== Provided data ==
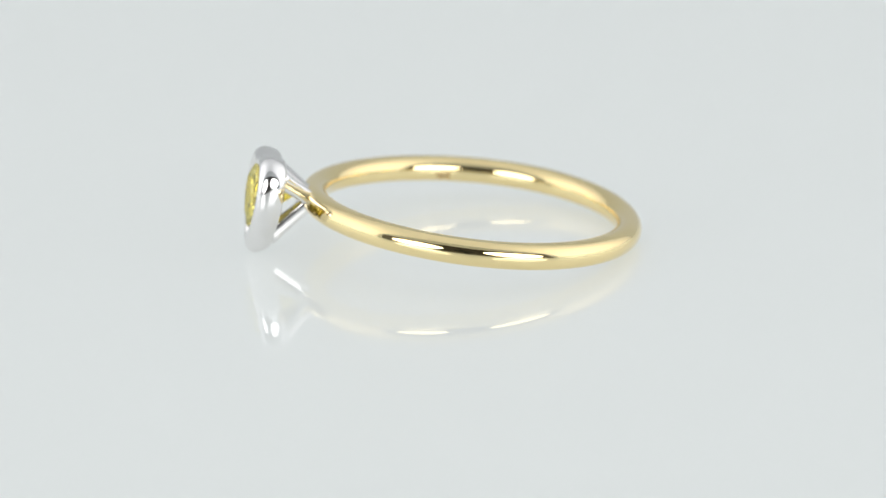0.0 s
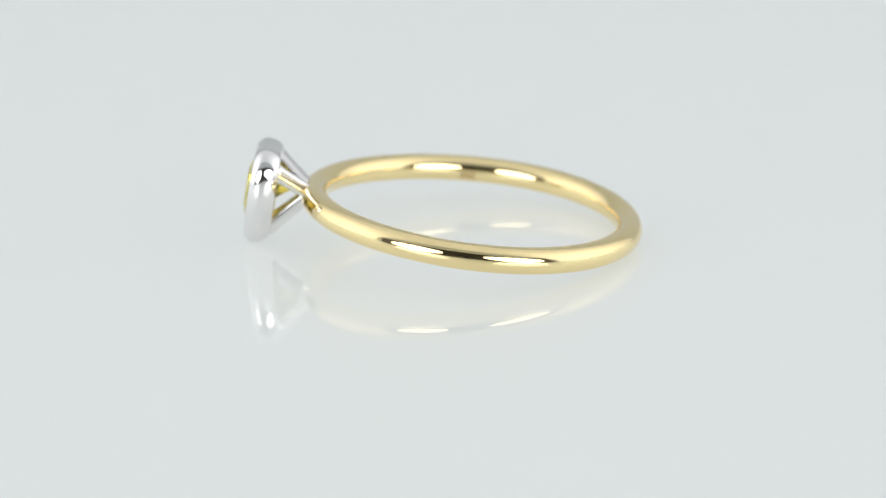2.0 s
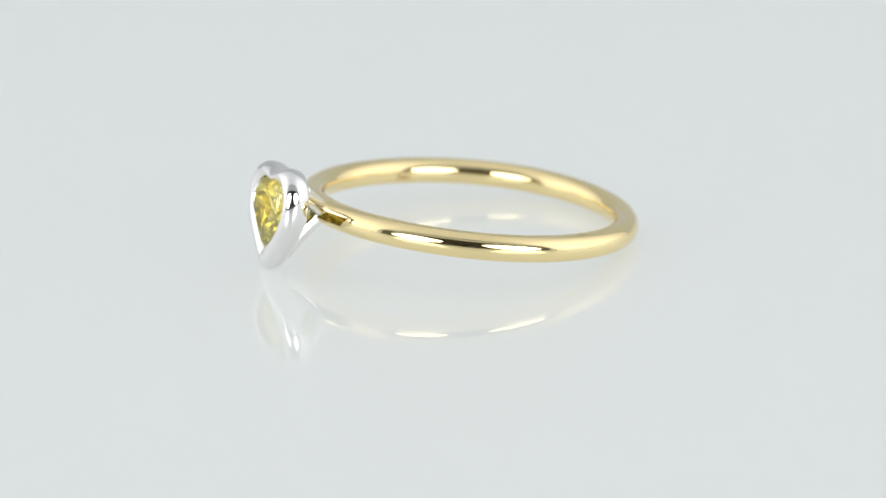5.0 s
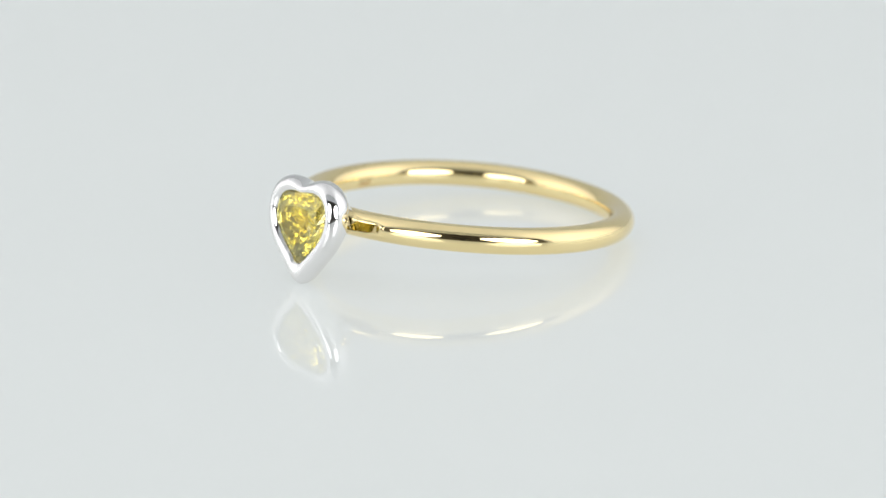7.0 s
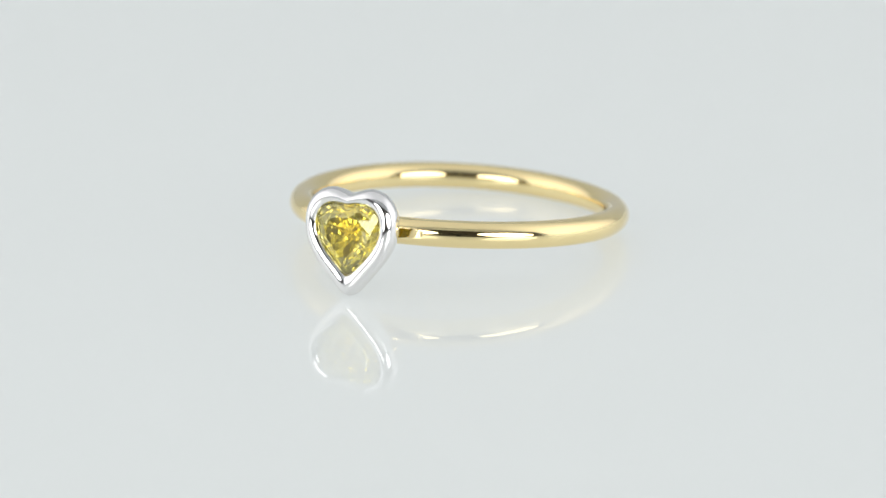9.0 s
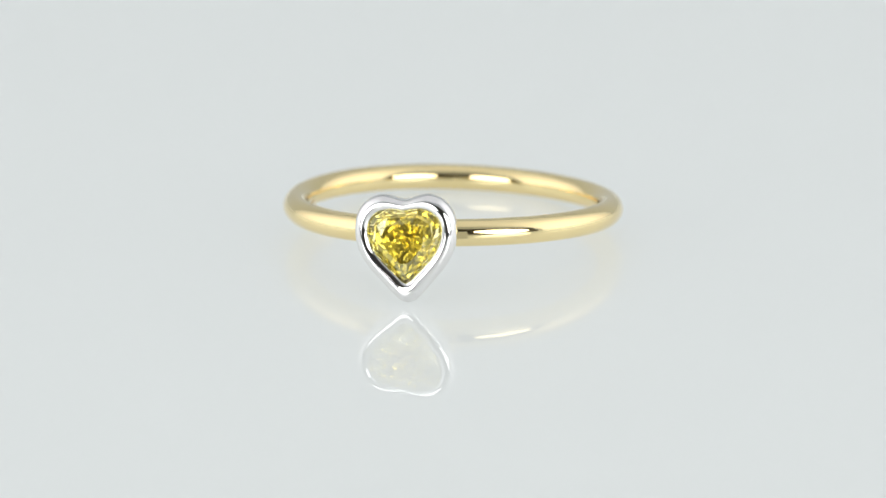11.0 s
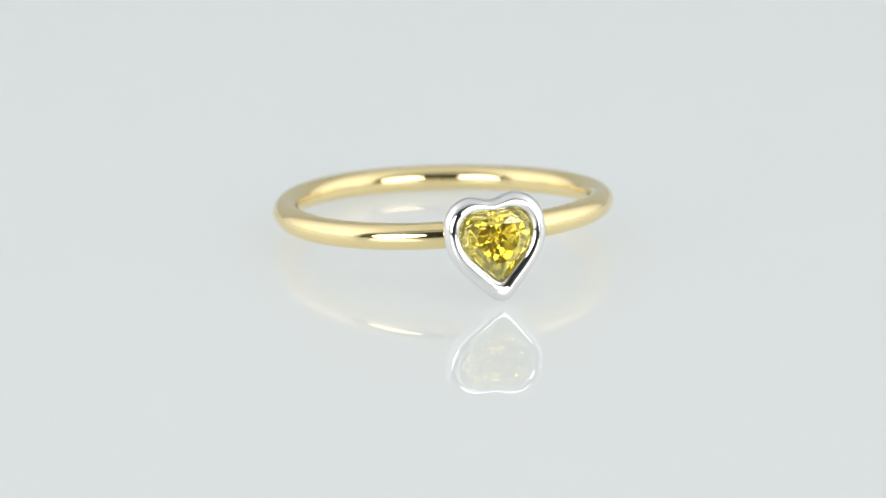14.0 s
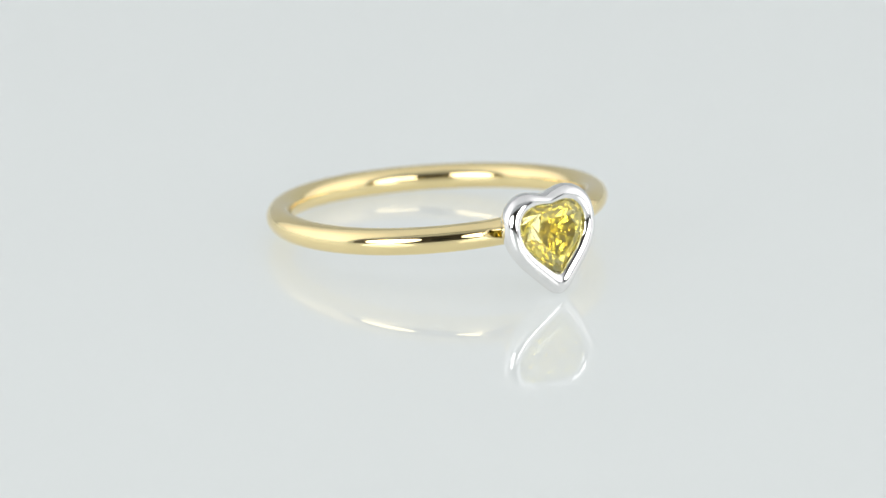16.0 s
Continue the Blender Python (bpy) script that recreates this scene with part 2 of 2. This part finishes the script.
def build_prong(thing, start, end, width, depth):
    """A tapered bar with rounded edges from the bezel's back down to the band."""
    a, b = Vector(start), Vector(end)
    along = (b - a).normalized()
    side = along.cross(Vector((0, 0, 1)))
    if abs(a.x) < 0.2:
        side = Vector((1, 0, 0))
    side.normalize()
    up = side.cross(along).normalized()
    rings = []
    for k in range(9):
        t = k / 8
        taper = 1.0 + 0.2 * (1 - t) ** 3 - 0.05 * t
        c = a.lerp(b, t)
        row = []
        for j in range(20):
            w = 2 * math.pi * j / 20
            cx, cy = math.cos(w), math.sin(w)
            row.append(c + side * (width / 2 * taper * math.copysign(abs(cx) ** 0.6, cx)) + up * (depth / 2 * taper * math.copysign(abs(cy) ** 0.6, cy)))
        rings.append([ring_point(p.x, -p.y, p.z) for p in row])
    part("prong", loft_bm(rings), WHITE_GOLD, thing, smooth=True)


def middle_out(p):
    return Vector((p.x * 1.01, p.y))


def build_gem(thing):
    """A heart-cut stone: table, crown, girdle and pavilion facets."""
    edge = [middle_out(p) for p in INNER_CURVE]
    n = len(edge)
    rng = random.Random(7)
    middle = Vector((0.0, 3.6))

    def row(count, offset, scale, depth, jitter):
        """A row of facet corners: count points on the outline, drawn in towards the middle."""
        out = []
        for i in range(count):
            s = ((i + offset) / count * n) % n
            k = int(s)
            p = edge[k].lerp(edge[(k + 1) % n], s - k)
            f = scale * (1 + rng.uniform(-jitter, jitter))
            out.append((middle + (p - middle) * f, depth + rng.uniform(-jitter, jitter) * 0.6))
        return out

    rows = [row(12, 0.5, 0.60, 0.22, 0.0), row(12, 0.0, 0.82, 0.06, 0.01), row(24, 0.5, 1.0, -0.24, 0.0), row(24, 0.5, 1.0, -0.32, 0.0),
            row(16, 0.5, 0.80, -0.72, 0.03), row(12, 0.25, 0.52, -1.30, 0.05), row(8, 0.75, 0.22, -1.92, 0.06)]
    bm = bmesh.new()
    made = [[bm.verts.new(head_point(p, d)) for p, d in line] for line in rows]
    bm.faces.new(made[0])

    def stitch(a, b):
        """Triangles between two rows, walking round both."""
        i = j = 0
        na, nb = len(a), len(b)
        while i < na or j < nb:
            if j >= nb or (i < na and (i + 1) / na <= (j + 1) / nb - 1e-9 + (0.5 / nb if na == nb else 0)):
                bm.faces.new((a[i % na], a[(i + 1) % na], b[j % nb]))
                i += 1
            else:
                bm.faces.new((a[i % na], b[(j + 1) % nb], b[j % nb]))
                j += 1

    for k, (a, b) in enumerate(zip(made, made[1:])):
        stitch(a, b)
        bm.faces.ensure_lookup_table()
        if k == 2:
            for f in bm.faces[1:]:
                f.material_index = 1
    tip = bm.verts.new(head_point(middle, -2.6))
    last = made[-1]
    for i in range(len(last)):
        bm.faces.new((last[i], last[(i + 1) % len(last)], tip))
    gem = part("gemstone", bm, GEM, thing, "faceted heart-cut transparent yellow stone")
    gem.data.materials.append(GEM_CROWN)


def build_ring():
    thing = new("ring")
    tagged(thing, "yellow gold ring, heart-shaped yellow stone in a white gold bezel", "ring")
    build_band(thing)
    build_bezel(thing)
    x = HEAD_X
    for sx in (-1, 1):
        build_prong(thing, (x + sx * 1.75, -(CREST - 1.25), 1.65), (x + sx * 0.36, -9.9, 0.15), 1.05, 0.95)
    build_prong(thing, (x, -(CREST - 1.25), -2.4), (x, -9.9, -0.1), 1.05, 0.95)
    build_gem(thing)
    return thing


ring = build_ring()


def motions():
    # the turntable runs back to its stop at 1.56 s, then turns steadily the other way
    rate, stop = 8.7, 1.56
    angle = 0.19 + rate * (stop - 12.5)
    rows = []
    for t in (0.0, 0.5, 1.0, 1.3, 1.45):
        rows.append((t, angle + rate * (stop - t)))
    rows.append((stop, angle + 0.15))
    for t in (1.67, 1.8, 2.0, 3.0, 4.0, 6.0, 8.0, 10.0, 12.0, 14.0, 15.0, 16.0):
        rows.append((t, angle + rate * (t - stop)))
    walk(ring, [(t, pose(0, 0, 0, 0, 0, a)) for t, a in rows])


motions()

== Objective ==
Would you return the data exactly as written, without the pictures?

== Output for this task ==
0.0 s
2.0 s
5.0 s
7.0 s
9.0 s
11.0 s
14.0 s
16.0 s
Continue the Blender Python (bpy) script that recreates this scene with part 2 of 2. This part finishes the script.
def build_prong(thing, start, end, width, depth):
    """A tapered bar with rounded edges from the bezel's back down to the band."""
    a, b = Vector(start), Vector(end)
    along = (b - a).normalized()
    side = along.cross(Vector((0, 0, 1)))
    if abs(a.x) < 0.2:
        side = Vector((1, 0, 0))
    side.normalize()
    up = side.cross(along).normalized()
    rings = []
    for k in range(9):
        t = k / 8
        taper = 1.0 + 0.2 * (1 - t) ** 3 - 0.05 * t
        c = a.lerp(b, t)
        row = []
        for j in range(20):
            w = 2 * math.pi * j / 20
            cx, cy = math.cos(w), math.sin(w)
            row.append(c + side * (width / 2 * taper * math.copysign(abs(cx) ** 0.6, cx)) + up * (depth / 2 * taper * math.copysign(abs(cy) ** 0.6, cy)))
        rings.append([ring_point(p.x, -p.y, p.z) for p in row])
    part("prong", loft_bm(rings), WHITE_GOLD, thing, smooth=True)


def middle_out(p):
    return Vector((p.x * 1.01, p.y))


def build_gem(thing):
    """A heart-cut stone: table, crown, girdle and pavilion facets."""
    edge = [middle_out(p) for p in INNER_CURVE]
    n = len(edge)
    rng = random.Random(7)
    middle = Vector((0.0, 3.6))

    def row(count, offset, scale, depth, jitter):
        """A row of facet corners: count points on the outline, drawn in towards the middle."""
        out = []
        for i in range(count):
            s = ((i + offset) / count * n) % n
            k = int(s)
            p = edge[k].lerp(edge[(k + 1) % n], s - k)
            f = scale * (1 + rng.uniform(-jitter, jitter))
            out.append((middle + (p - middle) * f, depth + rng.uniform(-jitter, jitter) * 0.6))
        return out

    rows = [row(12, 0.5, 0.60, 0.22, 0.0), row(12, 0.0, 0.82, 0.06, 0.01), row(24, 0.5, 1.0, -0.24, 0.0), row(24, 0.5, 1.0, -0.32, 0.0),
            row(16, 0.5, 0.80, -0.72, 0.03), row(12, 0.25, 0.52, -1.30, 0.05), row(8, 0.75, 0.22, -1.92, 0.06)]
    bm = bmesh.new()
    made = [[bm.verts.new(head_point(p, d)) for p, d in line] for line in rows]
    bm.faces.new(made[0])

    def stitch(a, b):
        """Triangles between two rows, walking round both."""
        i = j = 0
        na, nb = len(a), len(b)
        while i < na or j < nb:
            if j >= nb or (i < na and (i + 1) / na <= (j + 1) / nb - 1e-9 + (0.5 / nb if na == nb else 0)):
                bm.faces.new((a[i % na], a[(i + 1) % na], b[j % nb]))
                i += 1
            else:
                bm.faces.new((a[i % na], b[(j + 1) % nb], b[j % nb]))
                j += 1

    for k, (a, b) in enumerate(zip(made, made[1:])):
        stitch(a, b)
        bm.faces.ensure_lookup_table()
        if k == 2:
            for f in bm.faces[1:]:
                f.material_index = 1
    tip = bm.verts.new(head_point(middle, -2.6))
    last = made[-1]
    for i in range(len(last)):
        bm.faces.new((last[i], last[(i + 1) % len(last)], tip))
    gem = part("gemstone", bm, GEM, thing, "faceted heart-cut transparent yellow stone")
    gem.data.materials.append(GEM_CROWN)


def build_ring():
    thing = new("ring")
    tagged(thing, "yellow gold ring, heart-shaped yellow stone in a white gold bezel", "ring")
    build_band(thing)
    build_bezel(thing)
    x = HEAD_X
    for sx in (-1, 1):
        build_prong(thing, (x + sx * 1.75, -(CREST - 1.25), 1.65), (x + sx * 0.36, -9.9, 0.15), 1.05, 0.95)
    build_prong(thing, (x, -(CREST - 1.25), -2.4), (x, -9.9, -0.1), 1.05, 0.95)
    build_gem(thing)
    return thing


ring = build_ring()


def motions():
    # the turntable runs back to its stop at 1.56 s, then turns steadily the other way
    rate, stop = 8.7, 1.56
    angle = 0.19 + rate * (stop - 12.5)
    rows = []
    for t in (0.0, 0.5, 1.0, 1.3, 1.45):
        rows.append((t, angle + rate * (stop - t)))
    rows.append((stop, angle + 0.15))
    for t in (1.67, 1.8, 2.0, 3.0, 4.0, 6.0, 8.0, 10.0, 12.0, 14.0, 15.0, 16.0):
        rows.append((t, angle + rate * (t - stop)))
    walk(ring, [(t, pose(0, 0, 0, 0, 0, a)) for t, a in rows])


motions()